Count the lines in the records below that contain the word "script", and reply with only that number.

╭─ Recorded information

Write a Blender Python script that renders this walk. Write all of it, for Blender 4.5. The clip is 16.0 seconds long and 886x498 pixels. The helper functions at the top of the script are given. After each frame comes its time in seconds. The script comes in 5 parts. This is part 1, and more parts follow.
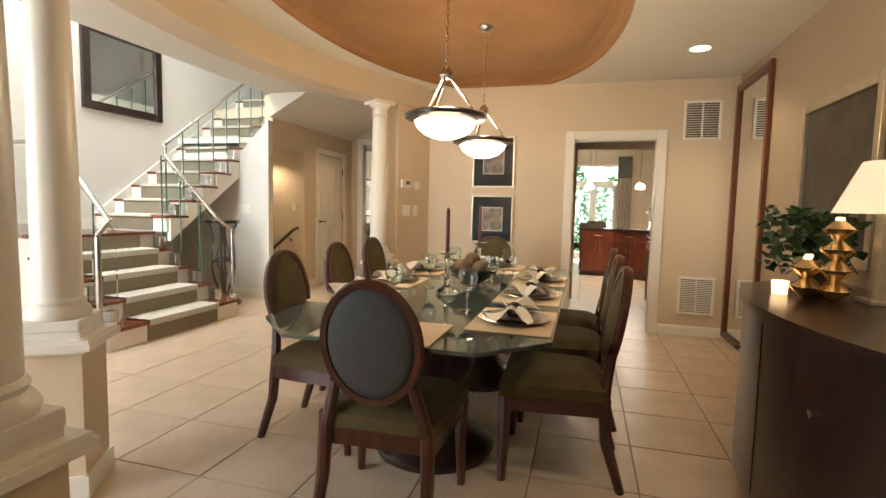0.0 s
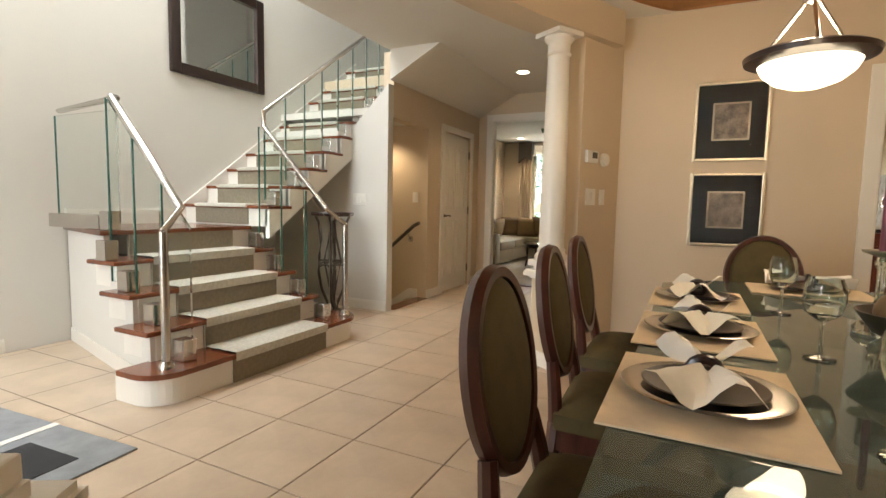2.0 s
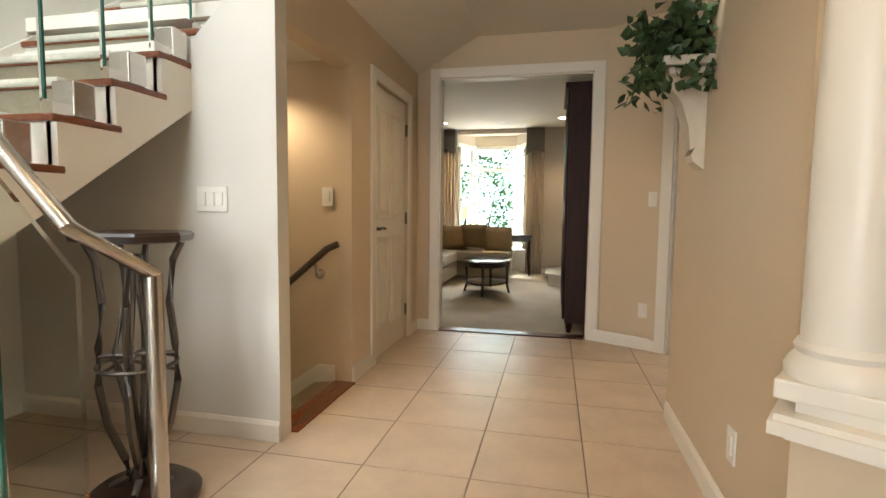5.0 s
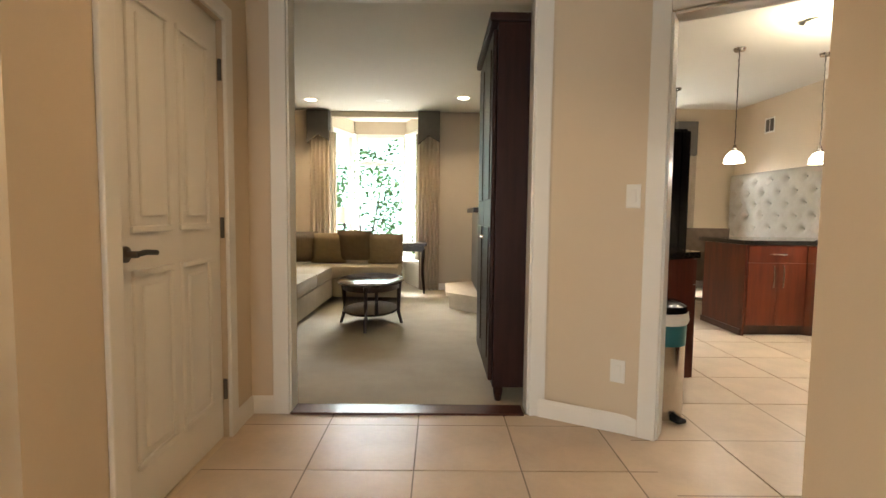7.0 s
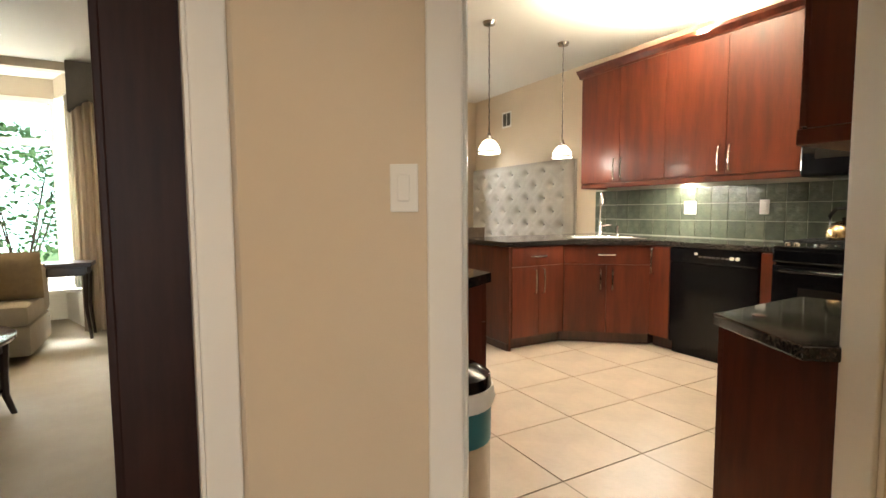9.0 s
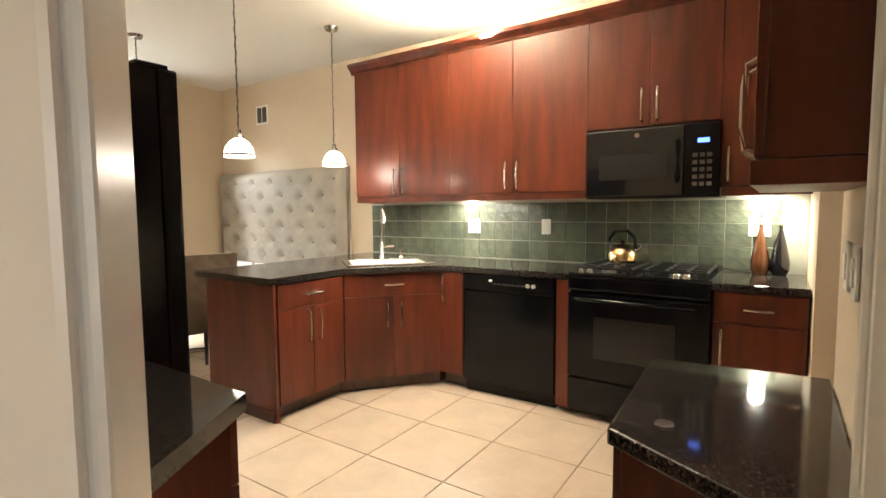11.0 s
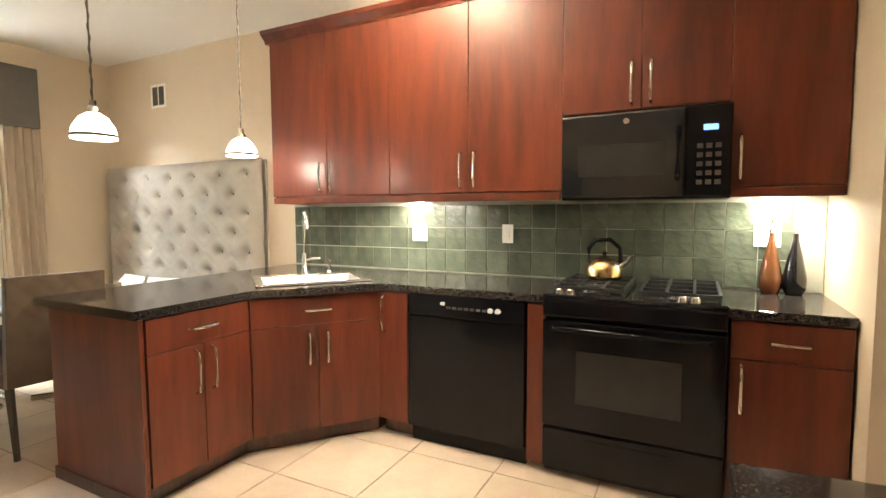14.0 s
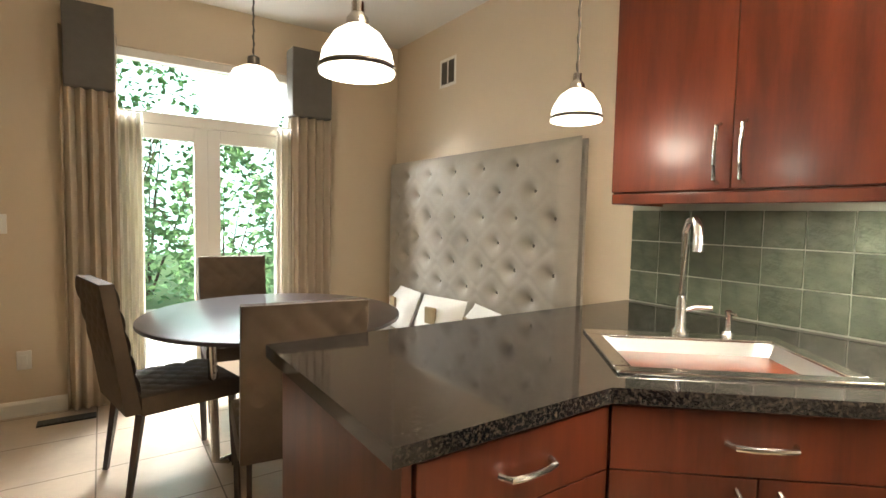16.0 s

╰─
╭─ Recorded information

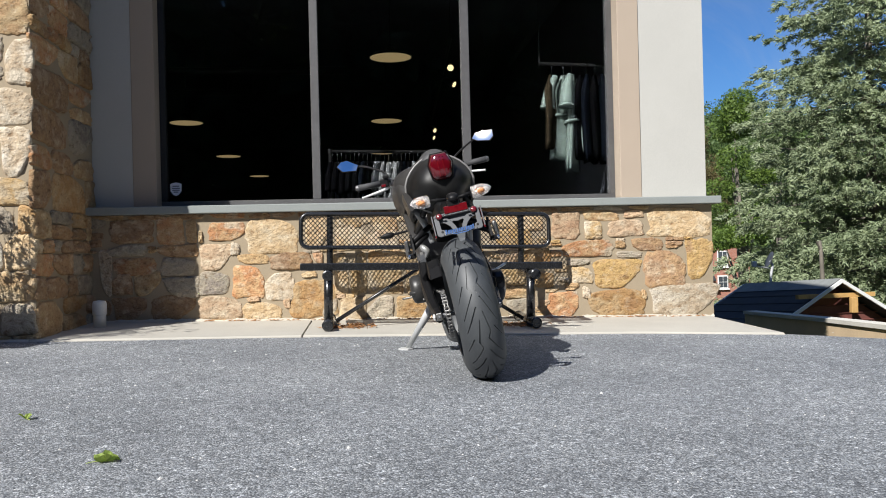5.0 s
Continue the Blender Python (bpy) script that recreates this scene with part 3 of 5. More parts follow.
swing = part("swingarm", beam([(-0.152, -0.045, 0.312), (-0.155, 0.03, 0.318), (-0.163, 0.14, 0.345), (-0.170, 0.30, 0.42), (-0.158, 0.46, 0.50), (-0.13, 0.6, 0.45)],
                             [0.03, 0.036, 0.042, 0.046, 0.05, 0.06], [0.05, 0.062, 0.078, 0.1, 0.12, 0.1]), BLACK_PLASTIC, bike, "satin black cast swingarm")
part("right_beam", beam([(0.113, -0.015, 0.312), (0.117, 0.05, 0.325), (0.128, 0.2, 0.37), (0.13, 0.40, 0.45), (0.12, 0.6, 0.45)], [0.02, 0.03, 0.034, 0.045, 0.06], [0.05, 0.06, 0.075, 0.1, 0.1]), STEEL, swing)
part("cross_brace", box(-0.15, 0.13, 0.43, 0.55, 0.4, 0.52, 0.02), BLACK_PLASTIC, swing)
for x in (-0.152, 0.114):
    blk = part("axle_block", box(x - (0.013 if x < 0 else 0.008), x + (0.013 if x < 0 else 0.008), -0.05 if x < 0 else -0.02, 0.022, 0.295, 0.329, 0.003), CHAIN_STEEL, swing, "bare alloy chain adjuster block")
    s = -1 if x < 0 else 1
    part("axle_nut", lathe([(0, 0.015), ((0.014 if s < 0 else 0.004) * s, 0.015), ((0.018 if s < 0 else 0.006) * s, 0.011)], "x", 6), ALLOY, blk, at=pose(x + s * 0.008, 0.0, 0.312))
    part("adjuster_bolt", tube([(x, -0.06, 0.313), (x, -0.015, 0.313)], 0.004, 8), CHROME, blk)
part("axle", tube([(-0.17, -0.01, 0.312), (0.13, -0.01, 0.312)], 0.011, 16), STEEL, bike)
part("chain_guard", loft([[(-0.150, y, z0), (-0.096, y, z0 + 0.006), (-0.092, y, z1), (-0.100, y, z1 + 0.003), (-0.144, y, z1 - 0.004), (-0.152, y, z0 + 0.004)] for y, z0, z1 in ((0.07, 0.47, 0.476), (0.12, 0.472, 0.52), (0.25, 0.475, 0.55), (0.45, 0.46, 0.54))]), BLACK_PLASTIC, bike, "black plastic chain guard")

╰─

# Written solution
2